* Task instructions: Output the material below unchanged, apart from leaving out the pictures.
::: Information shown :::
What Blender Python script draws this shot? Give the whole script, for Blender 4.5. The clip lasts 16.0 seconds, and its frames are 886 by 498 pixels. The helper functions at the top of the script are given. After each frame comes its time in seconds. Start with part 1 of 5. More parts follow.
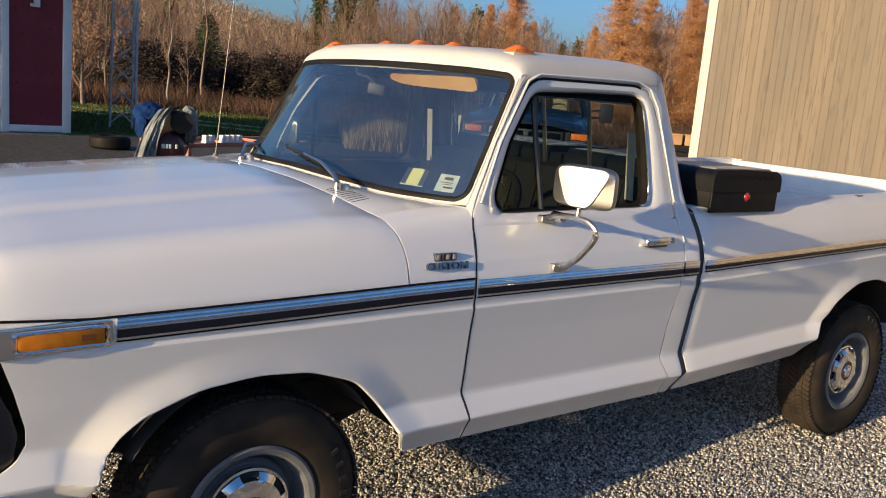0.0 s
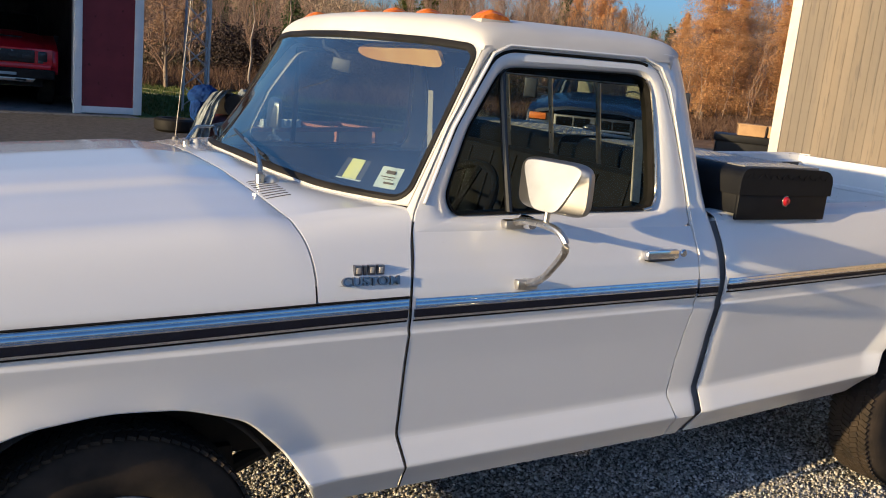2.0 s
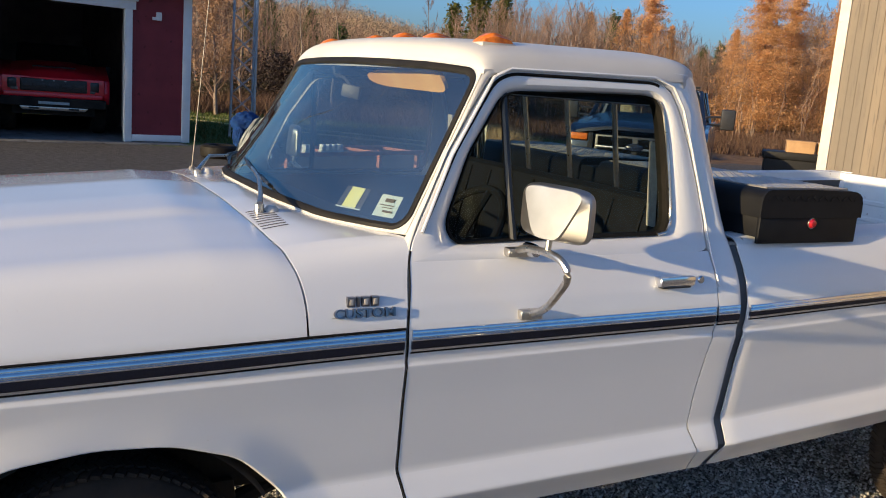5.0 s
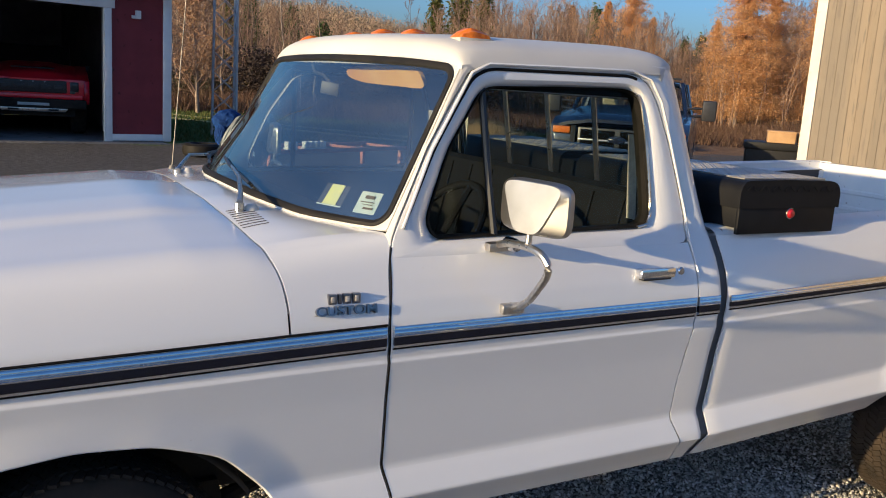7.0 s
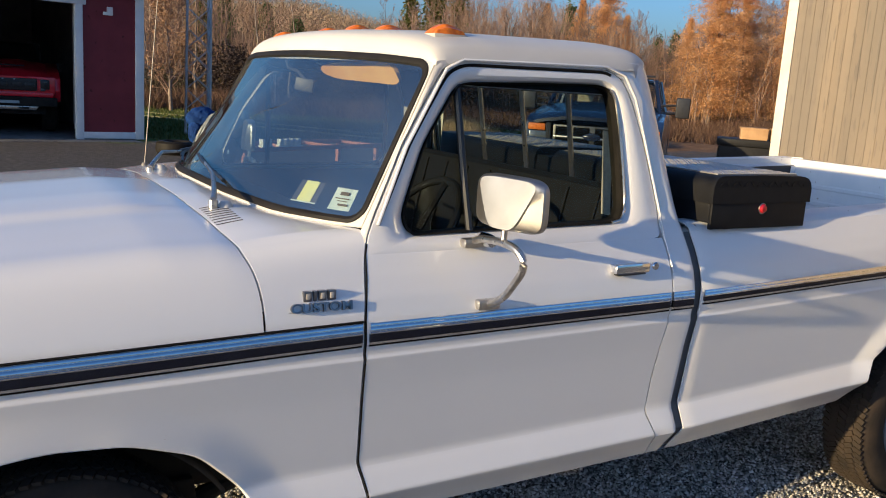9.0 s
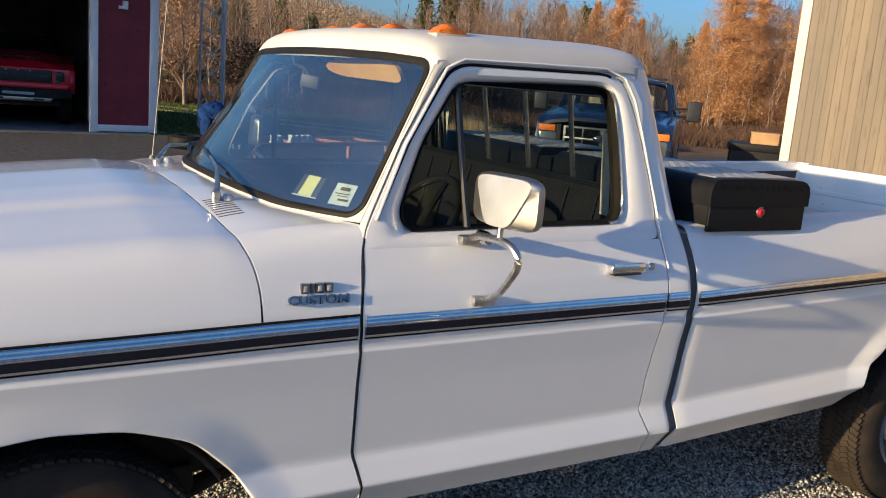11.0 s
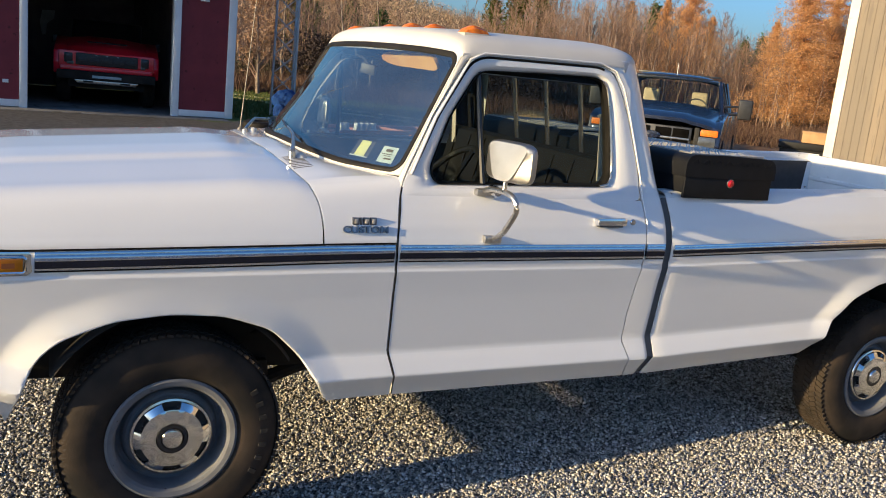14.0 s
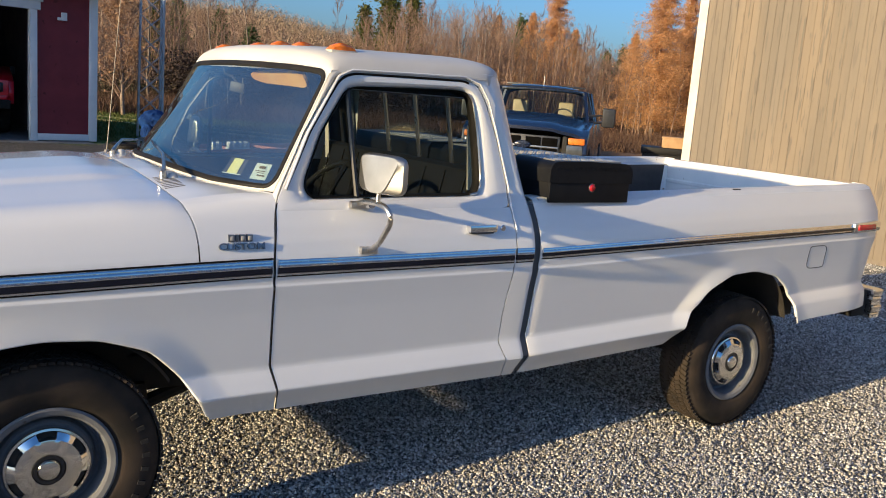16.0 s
:::
* Written response:
What Blender Python script draws this shot? Give the whole script, for Blender 4.5. The clip lasts 16.0 seconds, and its frames are 886 by 498 pixels. The helper functions at the top of the script are given. After each frame comes its time in seconds. Start with part 1 of 5. More parts follow.
0.0 s
2.0 s
5.0 s
7.0 s
9.0 s
11.0 s
14.0 s
16.0 s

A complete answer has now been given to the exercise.